Politico

North Carolina governor vows to stymie GOP-driven election changes


North Carolina Gov. Roy Cooper on Thursday said he’s prepared to make full use of his veto pen to stymie Republican-led effort to restrict voting access in the wake of the 2020 elections.

“I expect Republican leadership in our North Carolina legislature to follow a lot of other state legislatures in using this ‘big lie’ of voter fraud as an excuse for laws that suppress the vote,” Cooper, a Democrat, said during a POLITICO Live event. “Let’s just get real about it: These laws are intended to discourage people from voting.”

Conservatives in battleground states like Georgia and elsewhere are pressing to overhaul their election processes after a cascade of emergency measures were put in place to safely conduct elections in the middle of a public health crisis and the number of people voting by mail increased exponentially.

Former President Donald Trump, who spent months delegitimizing mail-in voting on the campaign trail and social media, blamed these procedures for losing his bid for a second term to President Joe Biden. Trump and his allies have falsely alleged that the election was stolen from him and that millions of illegitimate votes, including in Georgia, put Biden over the top.

After dozens of legal challenges were rebuffed by state election authorities and the courts, Republicans quickly turned their attention to rejiggering state voting laws on the grounds of promoting trust and integrity in elections in ways that Democrats believe targets members of their political base.

“The good thing about having enough Democrats in my state legislature to uphold a veto is that we can stop some of those things,” he said. “It’s going to fall on the states in order to fight that off.”

Cooper, who won reelection in 2020 in a state Trump carried by less than two percentage points, said the GOP efforts highlight the need for Democrats to play offense in 2022 and grow the number of governor’s mansions they control across the country.

Nevertheless, Cooper said he hopes to be able to work with the Republican majorities in both houses of North Carolina’s General Assembly on things like education, health care and clean energy investment.
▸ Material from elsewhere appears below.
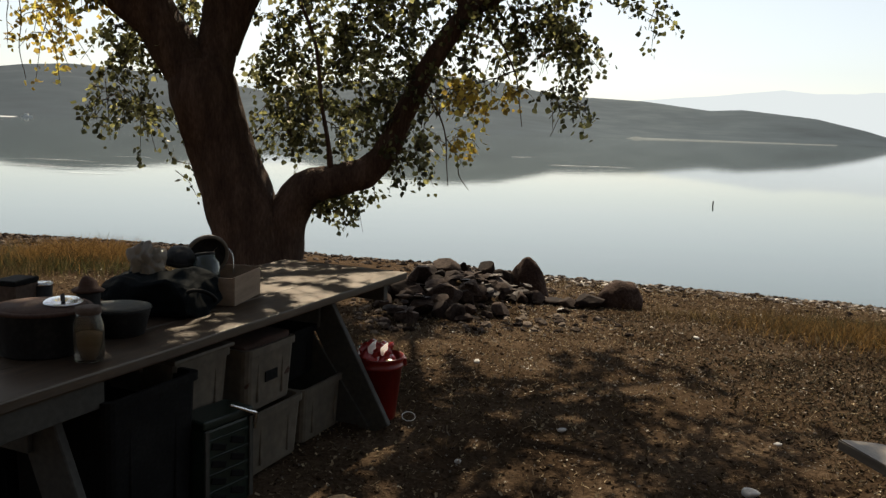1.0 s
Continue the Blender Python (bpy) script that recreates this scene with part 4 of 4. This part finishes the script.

“This is a moment we should all grab together,” he said.

Other governors are more receptive to voting law changes. Arkansas Gov. Asa Hutchinson, a Republican, recently signed a bill removing the option for people sign an affidavit to attest to their identify if they do not show up to the polls with an approved form of ID, toughening a constitutional amendment approved by voters in 2018.

“The goal is not to repress votes, but the goal is to secure votes,” he said during the POLITICO event.

He added that if there is evidence that if people are have difficulty accessing the identification necessary to vote that he would support efforts to remove that barrier.

“I’m all about expanding our voter registration, our voter participation. And we want to make sure that we don’t put unreasonable burdens. I hope that this does not create that.”